The collapse of the Caribbean axis removed a long standing source of instability in the Western Hemisphere, while China’s loss of asymmetric leverage weakened the multipolar challenge to the United States. The strategic outlook is therefore defined by a reassertion of American influence across the maritime, financial, and industrial domains that constitute the deep plumbing of global power.
The central task for U.S. policymakers is to institutionalize these gains. This requires sustained investment in maritime security, expanded partnerships with Gulf and Indo Pacific states, and the construction of resilient supply chains that prevent the reemergence of shadow networks. The defeat of Iran has created a window of opportunity to reshape the global order. The challenge is to ensure that this moment becomes a durable foundation for long term stability.

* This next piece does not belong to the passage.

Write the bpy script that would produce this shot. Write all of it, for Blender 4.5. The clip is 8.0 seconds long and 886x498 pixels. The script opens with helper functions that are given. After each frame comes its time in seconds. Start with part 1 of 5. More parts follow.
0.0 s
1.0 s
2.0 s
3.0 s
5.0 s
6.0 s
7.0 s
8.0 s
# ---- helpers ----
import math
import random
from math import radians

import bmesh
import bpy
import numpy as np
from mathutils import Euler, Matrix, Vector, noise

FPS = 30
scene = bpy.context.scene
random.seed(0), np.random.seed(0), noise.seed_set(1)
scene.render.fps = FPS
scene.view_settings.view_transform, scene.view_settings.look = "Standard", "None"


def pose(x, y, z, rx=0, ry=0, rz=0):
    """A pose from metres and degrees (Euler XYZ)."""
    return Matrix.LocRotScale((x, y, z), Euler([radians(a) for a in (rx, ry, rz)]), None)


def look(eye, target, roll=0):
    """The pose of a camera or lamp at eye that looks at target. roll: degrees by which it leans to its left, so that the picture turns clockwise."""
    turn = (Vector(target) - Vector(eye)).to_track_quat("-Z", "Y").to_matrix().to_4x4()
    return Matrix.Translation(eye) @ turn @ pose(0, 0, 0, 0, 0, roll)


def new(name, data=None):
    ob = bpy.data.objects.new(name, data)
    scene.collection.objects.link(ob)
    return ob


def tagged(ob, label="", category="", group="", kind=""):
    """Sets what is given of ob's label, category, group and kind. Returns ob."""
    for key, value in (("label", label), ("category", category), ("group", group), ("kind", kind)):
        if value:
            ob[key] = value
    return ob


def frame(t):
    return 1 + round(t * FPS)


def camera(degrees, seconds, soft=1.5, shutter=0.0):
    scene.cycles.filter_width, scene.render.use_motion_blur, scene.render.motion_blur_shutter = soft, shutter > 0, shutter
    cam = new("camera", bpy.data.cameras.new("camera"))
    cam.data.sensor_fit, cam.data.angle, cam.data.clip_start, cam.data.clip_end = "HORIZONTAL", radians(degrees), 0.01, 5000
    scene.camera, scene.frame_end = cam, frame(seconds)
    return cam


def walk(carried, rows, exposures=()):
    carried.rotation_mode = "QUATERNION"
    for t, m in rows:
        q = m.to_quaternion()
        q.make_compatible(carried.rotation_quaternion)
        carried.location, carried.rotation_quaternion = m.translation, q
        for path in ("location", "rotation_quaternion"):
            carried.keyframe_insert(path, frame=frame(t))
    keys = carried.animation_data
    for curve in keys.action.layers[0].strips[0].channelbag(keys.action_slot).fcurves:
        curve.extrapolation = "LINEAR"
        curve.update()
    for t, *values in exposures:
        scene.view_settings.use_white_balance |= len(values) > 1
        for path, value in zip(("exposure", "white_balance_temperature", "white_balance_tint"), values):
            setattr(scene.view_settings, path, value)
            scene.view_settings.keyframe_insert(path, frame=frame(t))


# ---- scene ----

Iran’s defeat reversed the global flows of energy, finance, and illicit commerce that once empowered the multipolar challenge to the United States. The destruction of the shadow fleet, the collapse of the shadow banking system, the reopening of Hormuz, and the industrial reset across fertilizers, helium, and petrochemicals have rewired the deep plumbing of the global economy. The fall of the Caribbean axis and China’s loss of asymmetric leverage complete a transformation that extends far beyond the battlefield. The world that emerges from Iran’s defeat is one in which the United States holds renewed strategic advantage, and in which the hidden arteries of global liquidity once controlled by Tehran now flow through channels aligned with Western interests. The task ahead is to consolidate this new order and prevent the reconstitution of the networks that once threatened global stability.